Acne is the most common skin disorder in the U.S. affecting 40-50 million people. Up to 95% of people with acne may go on to suffer from scarring. Acne scarring can have significant impact on well-being and quality of life, particularly for people with moderate to severe acne scarring.

A US aesthetics company wanted to expand the indication of its dermal filler to include the treatment of acne scars. Through a competitive bidding process, ethica submitted the most cost-effective full-service proposal (i.e., protocol development, study management, study monitoring, data management, biostatistics, statistical analysis plan (SAP) and clinical study report (CSR) development) and was awarded the contract.

ethica then proceeded to successfully design and manage a double-blinded, randomized, placebo-controlled pivotal Investigational Device Exemption (IDE) study that led to the FDA’s first approval of a dermal filler for the treatment of acne scars.

About the Client

The client is a privately-held company focused on developing, manufacturing and commercializing aesthetic products.

The Challenge

Research into novel indications is typically met with unique technical challenges. Designing and managing filler studies for nasolabial folds, lip augmentation or cheek volumization is quite straightforward; however, there were no predicate filler studies of acne scars.

The Solution

A proprietary assessment scale was developed, as there was no validated scale for assessing the severity of individual acne scars. An innovative photography rig was created to effectively and consistently produce photos that captured depth of individual scars and an Independent Photography Review Panel was created to verify live assessments conducted by Investigators.

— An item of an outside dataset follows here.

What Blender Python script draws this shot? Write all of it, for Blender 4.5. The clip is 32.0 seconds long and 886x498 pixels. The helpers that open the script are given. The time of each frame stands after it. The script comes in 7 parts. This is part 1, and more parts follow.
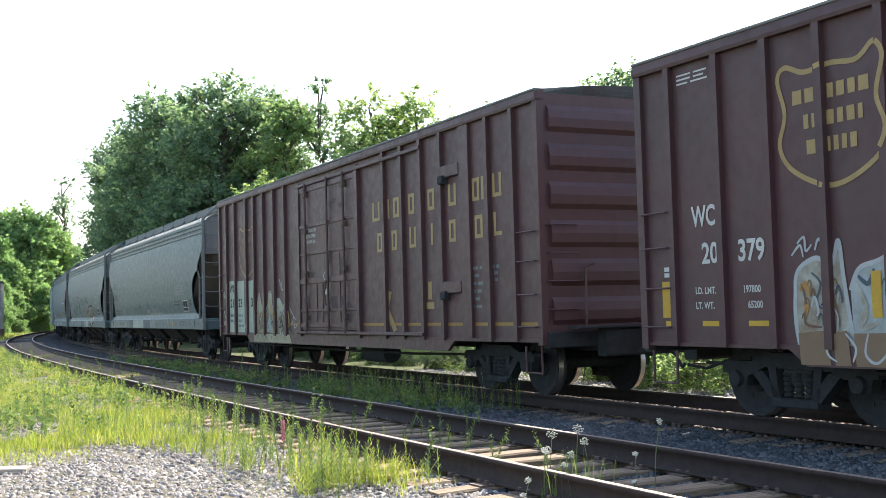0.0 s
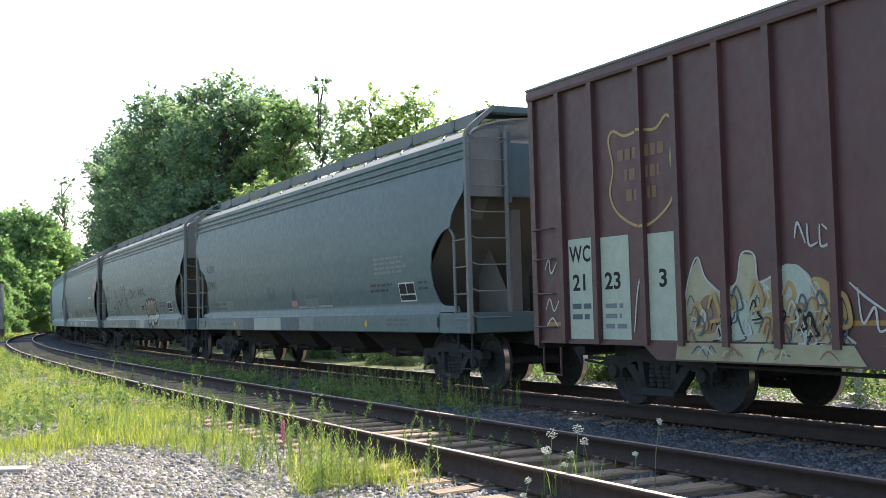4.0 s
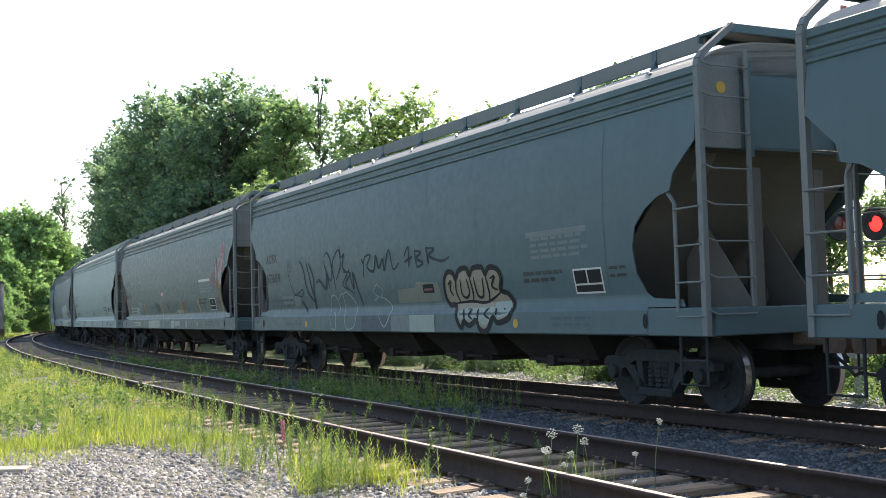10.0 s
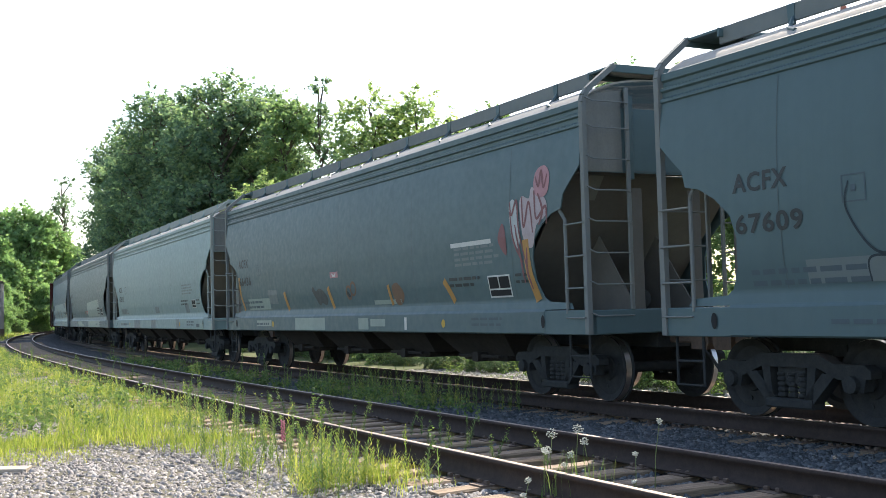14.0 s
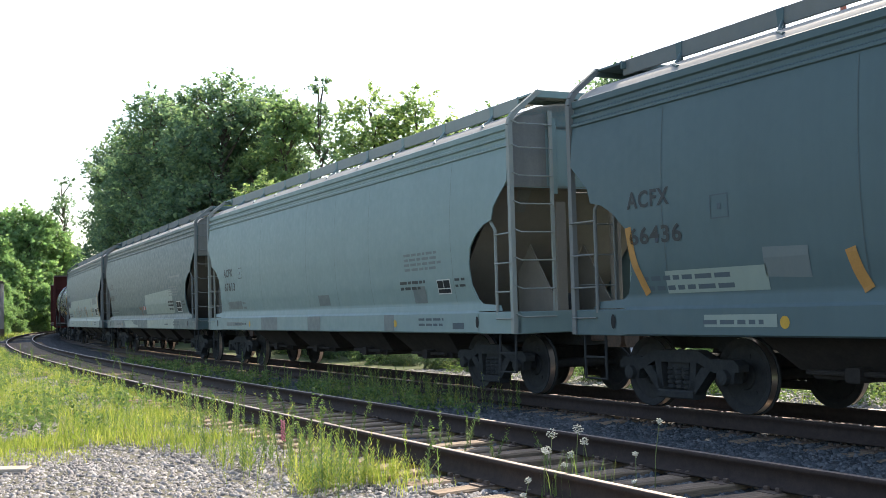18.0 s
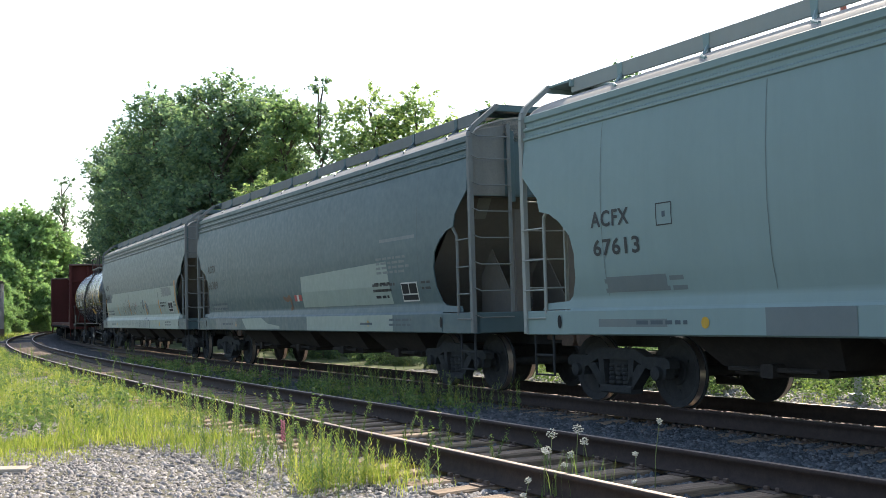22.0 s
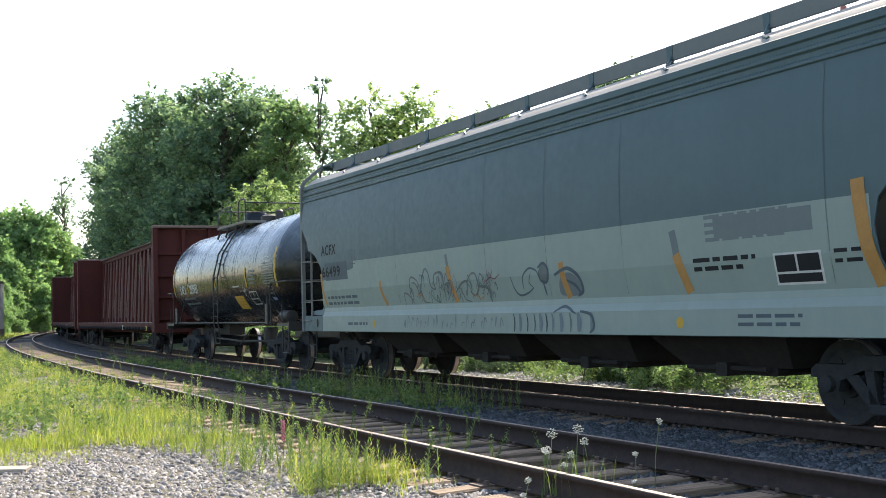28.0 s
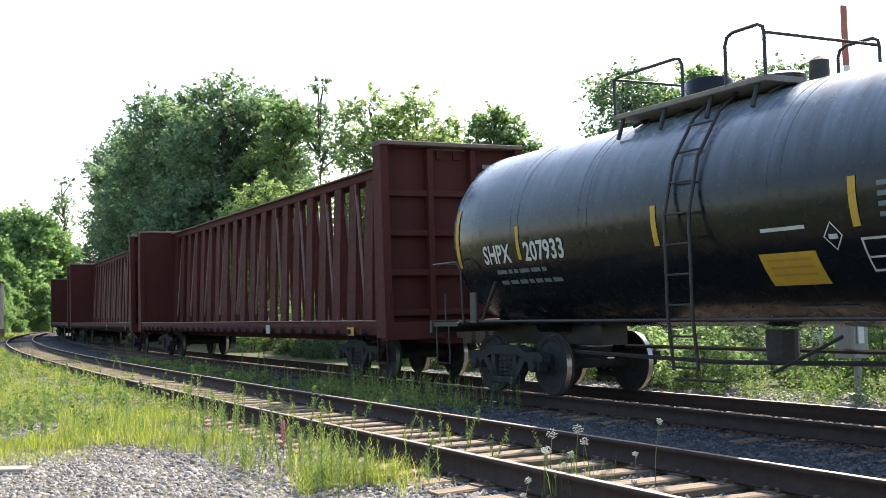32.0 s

There was a heterogeneous distribution of acne scarring amongst eligible research participants with the number of scars per participant ranging from approximately 4 to 25. ethica created the full statistical analysis plan (SAP) to include generalized estimating equation (GEE) cumulative logit models and appropriate sensitivity testing (e.g., tipping point analyses) to address the unique presentation of acne scarring.

Importantly, site management and monitoring strategies were employed to ensure appropriate site training on injection techniques, scar assessments, and participant enrolment/randomization/retention.

The Results

ethica successfully designed and managed a double-blinded, randomized, placebo-controlled pivotal study that led to the FDA’s first approval of a dermal filler for the treatment of acne scars. 175 research participants were recruited at 10 dermatological research sites across the United States of America. ethica’s accredited procedures, study management processes, and trial master file (TMF) were audited by the FDA with no 483s issued. Following product approval, ethica assisted the Client in their medical affairs research program.